The battery in both Galaxy Tab S2 tablets is non-removable, and is rated differently for each variant, with the 9.7 inch model sporting a 5870mAh battery, while the 8 inch grabs a 4000mAh battery.



It’s that time of the year again, folks: it’s time for a new tablet.

Not one from Apple, though; we just saw a launch of a 12.9 incher from Apple already, and it won’t be here until later on, roughly when the next 9.7 inch iPad Air 3 is expected, likely to be some time in October or November.

No, this time the tablet is from Samsung, a company that has been trying to match and outpace its biggest rival in the smartphone and tablet space for sometime.

We don’t have to tell you what company that is, sufficed to say that with the reinvention of its tablet series last year, it got quite close.

In fact, 2014’s Tab S series brought with it a textured back, decent performance, lots of features, and a screen that was super sharp and ideal for taking on the go. Samsung has even manage to hit Apple where it hurts with its latest smartphones this year, with unique designs, excellent screens, fantastic cameras, and a solid build.
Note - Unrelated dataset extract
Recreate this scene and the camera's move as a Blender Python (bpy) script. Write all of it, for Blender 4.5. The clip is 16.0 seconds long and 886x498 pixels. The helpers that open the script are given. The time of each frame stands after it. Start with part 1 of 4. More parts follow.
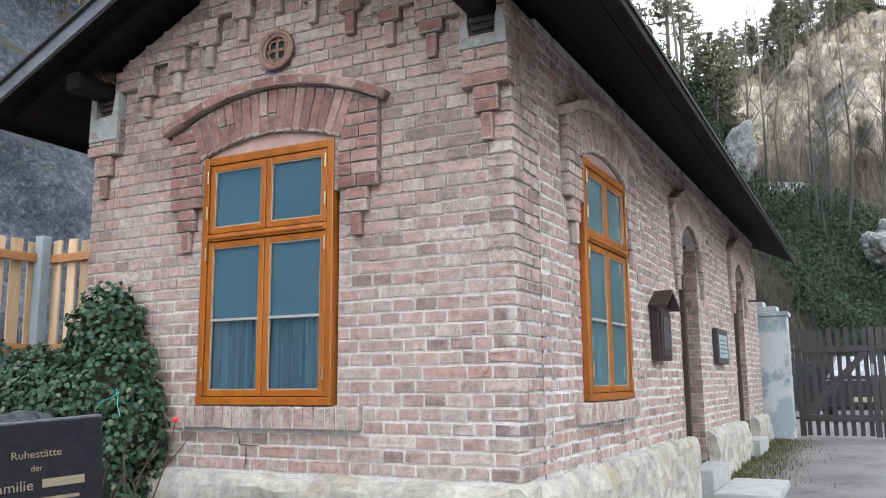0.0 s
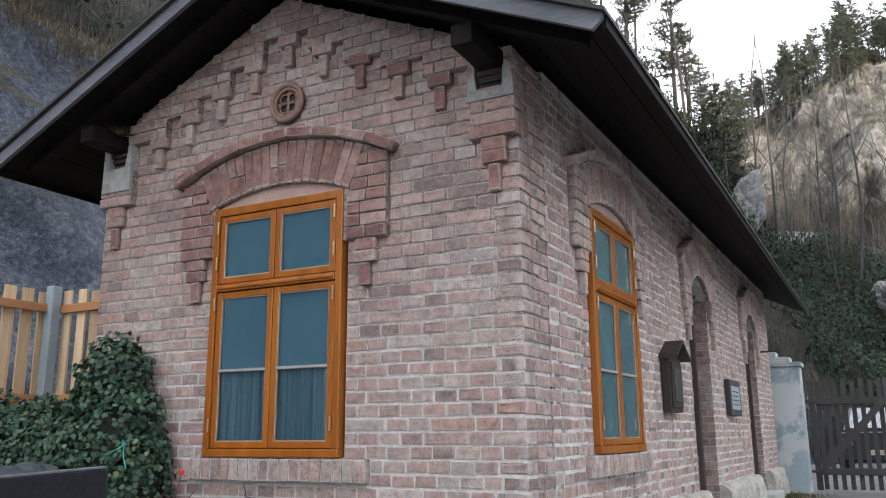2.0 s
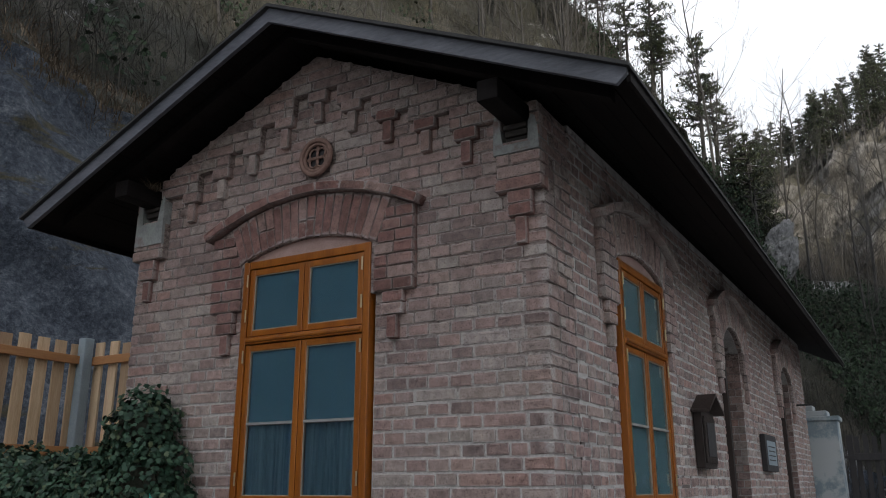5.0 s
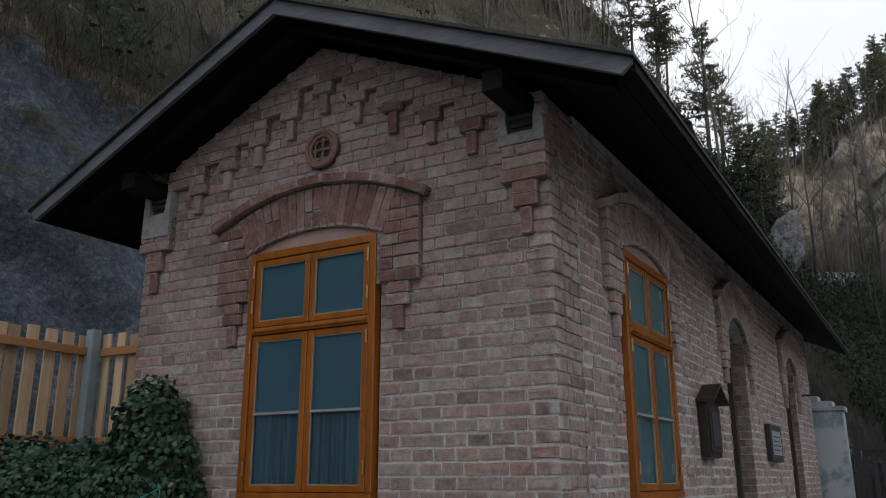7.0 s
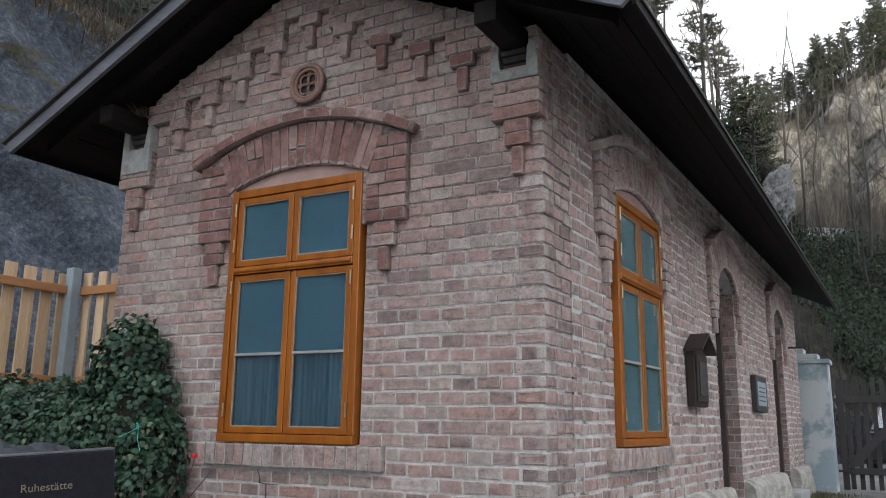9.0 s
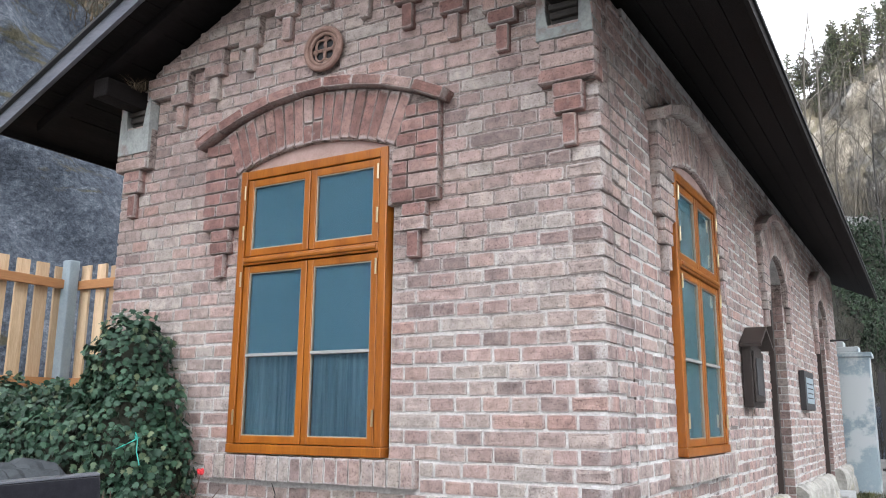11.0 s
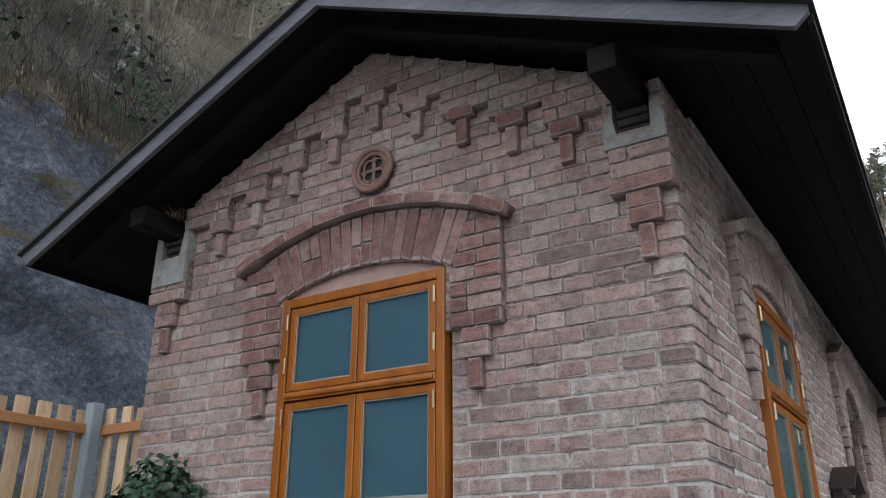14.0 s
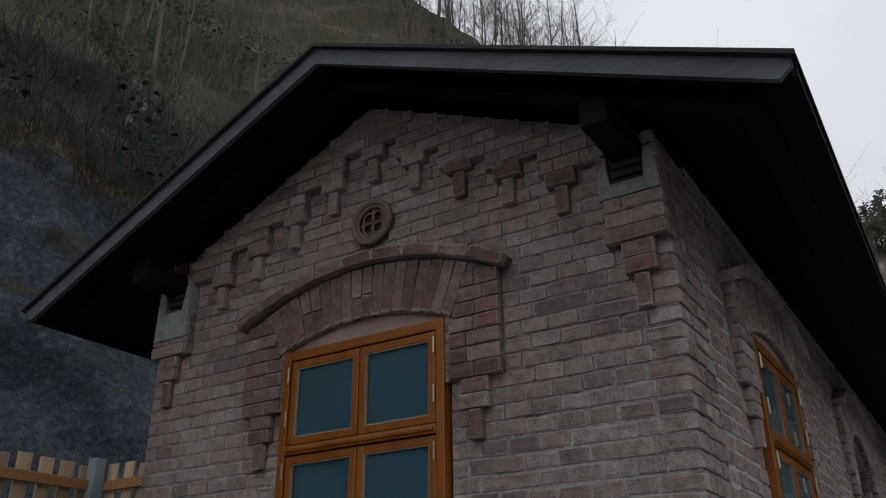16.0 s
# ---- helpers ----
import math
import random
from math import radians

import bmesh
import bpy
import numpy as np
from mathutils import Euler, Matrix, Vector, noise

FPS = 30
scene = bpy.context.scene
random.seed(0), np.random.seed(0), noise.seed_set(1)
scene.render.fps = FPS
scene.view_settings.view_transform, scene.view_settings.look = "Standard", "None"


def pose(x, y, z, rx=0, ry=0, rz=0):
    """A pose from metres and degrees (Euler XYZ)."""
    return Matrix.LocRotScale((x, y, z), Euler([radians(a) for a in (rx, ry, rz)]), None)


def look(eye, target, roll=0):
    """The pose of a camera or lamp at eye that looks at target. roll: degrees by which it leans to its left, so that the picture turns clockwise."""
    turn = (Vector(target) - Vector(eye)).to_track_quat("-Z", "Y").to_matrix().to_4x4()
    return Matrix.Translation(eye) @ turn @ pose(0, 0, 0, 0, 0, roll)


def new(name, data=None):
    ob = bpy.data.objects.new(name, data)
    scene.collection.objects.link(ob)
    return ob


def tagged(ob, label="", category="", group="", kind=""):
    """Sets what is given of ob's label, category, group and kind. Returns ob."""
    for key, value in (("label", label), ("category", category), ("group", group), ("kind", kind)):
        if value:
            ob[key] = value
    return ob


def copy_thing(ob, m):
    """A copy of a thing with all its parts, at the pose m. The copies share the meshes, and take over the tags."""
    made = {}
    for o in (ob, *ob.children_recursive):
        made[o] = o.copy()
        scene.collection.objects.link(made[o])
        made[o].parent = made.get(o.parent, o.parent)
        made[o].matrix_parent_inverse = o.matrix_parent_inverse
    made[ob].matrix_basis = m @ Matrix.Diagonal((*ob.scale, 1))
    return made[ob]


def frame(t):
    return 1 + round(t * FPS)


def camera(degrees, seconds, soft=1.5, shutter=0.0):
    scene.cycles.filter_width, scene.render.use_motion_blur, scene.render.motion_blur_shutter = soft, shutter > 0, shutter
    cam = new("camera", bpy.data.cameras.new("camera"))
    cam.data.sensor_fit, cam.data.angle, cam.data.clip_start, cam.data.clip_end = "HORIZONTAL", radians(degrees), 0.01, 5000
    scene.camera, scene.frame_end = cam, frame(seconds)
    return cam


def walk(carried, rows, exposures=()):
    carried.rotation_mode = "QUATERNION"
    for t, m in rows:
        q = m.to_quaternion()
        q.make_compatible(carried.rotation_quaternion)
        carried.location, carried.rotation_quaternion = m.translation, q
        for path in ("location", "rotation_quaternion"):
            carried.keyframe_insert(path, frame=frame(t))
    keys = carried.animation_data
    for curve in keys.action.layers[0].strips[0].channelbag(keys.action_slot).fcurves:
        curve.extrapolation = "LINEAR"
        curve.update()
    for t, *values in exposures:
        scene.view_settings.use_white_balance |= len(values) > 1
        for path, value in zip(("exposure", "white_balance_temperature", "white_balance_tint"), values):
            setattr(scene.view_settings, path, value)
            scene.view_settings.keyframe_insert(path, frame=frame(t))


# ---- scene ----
cam = camera(56.8, 16.0, 1.0)
PATH = [
    (0, (1.673, -4.131, 1.273), (0.772, -2.375, 1.594), -0.5),
    (0.5, (1.681, -4.133, 1.269), (0.778, -2.383, 1.62), -0.6),
    (1, (1.68, -4.128, 1.269), (0.769, -2.388, 1.649), -0.7),
    (1.5, (1.679, -4.129, 1.278), (0.767, -2.398, 1.692), -0.6),
    (2, (1.683, -4.133, 1.275), (0.773, -2.408, 1.715), -0.4),
    (2.5, (1.692, -4.143, 1.281), (0.78, -2.429, 1.761), -0.4),
    (3, (1.694, -4.142, 1.279), (0.781, -2.435, 1.78), -0.4),
    (3.5, (1.701, -4.14, 1.28), (0.789, -2.44, 1.805), -0.4),
    (4, (1.696, -4.128, 1.286), (0.776, -2.438, 1.833), -0.2),
    (6.5, (1.701, -4.156, 1.281), (0.707, -2.514, 1.841), -0.1),
    (7, (1.702, -4.154, 1.272), (0.733, -2.49, 1.813), -0.1),
    (7.5, (1.7, -4.144, 1.262), (0.742, -2.462, 1.768), -0.2),
    (8, (1.704, -4.147, 1.255), (0.745, -2.456, 1.726), -0.1),
    (8.5, (1.691, -4.112, 1.249), (0.738, -2.408, 1.685), 0.7),
    (11, (1.214, -3.558, 1.341), (0.228, -1.865, 1.746), 0.5),
    (11.5, (1.085, -3.551, 1.327), (0.146, -1.862, 1.842), 0.9),
    (12, (0.933, -3.492, 1.346), (0.02, -1.814, 1.938), 0.9),
    (12.5, (0.8, -3.446, 1.342), (-0.081, -1.762, 1.965), 0.8),
    (13, (0.796, -3.364, 1.344), (-0.121, -1.722, 2.026), 1.5),
    (13.5, (0.818, -3.322, 1.332), (-0.142, -1.723, 2.052), 0.7),
    (14, (0.837, -3.313, 1.343), (-0.142, -1.735, 2.086), -0.0),
    (14.5, (0.844, -3.312, 1.345), (-0.136, -1.752, 2.122), -0.5),
    (15, (0.874, -3.31, 1.341), (-0.095, -1.778, 2.185), -0.8),
    (15.5, (0.892, -3.327, 1.343), (-0.063, -1.791, 2.195), -0.8),
    (16, (0.893, -3.331, 1.343), (-0.073, -1.8, 2.193), -0.6),
]
EXPOSURES = [(0, 2.18), (1, 2.18), (2, 1.68), (2.5, 1.28), (3.5, 0.78), (4.2, 0.63), (6.5, 0.08), (7.5, 0.53), (8.7, 1.13), (11, 2.28), (11.5, 2.28), (12.5, 1.83), (14, 1.35), (14.5, 1.10), (15, 0.58), (16, -0.20)]
walk(cam, [(t, look(eye, target, roll)) for t, eye, target, roll in PATH], EXPOSURES)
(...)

Can Samsung work the same magic to the tablet sector in 2015 as it did with phones?


Pick up the Galaxy Tab S2 and you’ll find a totally different look and feel to that of the previous Tab series, with metal, plastic, and glass, and the general feeling that Samsung has taken its Note 4 from last year and rolled it out with a rolling pin.

This means you get flat metal edges with a trim of silver regardless of whether you chose black or white, since they’re the only two colours being made available.

The design is also fairly thin, measuring in at a ridiculous 5.6mm, which is still thick enough for both the microUSB charge port and 3.5mm headset jack that sit along the bottom.

A weight of around 392 grams makes for a comfy hold on our LTE variant, and you’ll even shave three grams off if you skip the mobile modem, though we’ll get to a neat feature later you’ll miss out on if you do.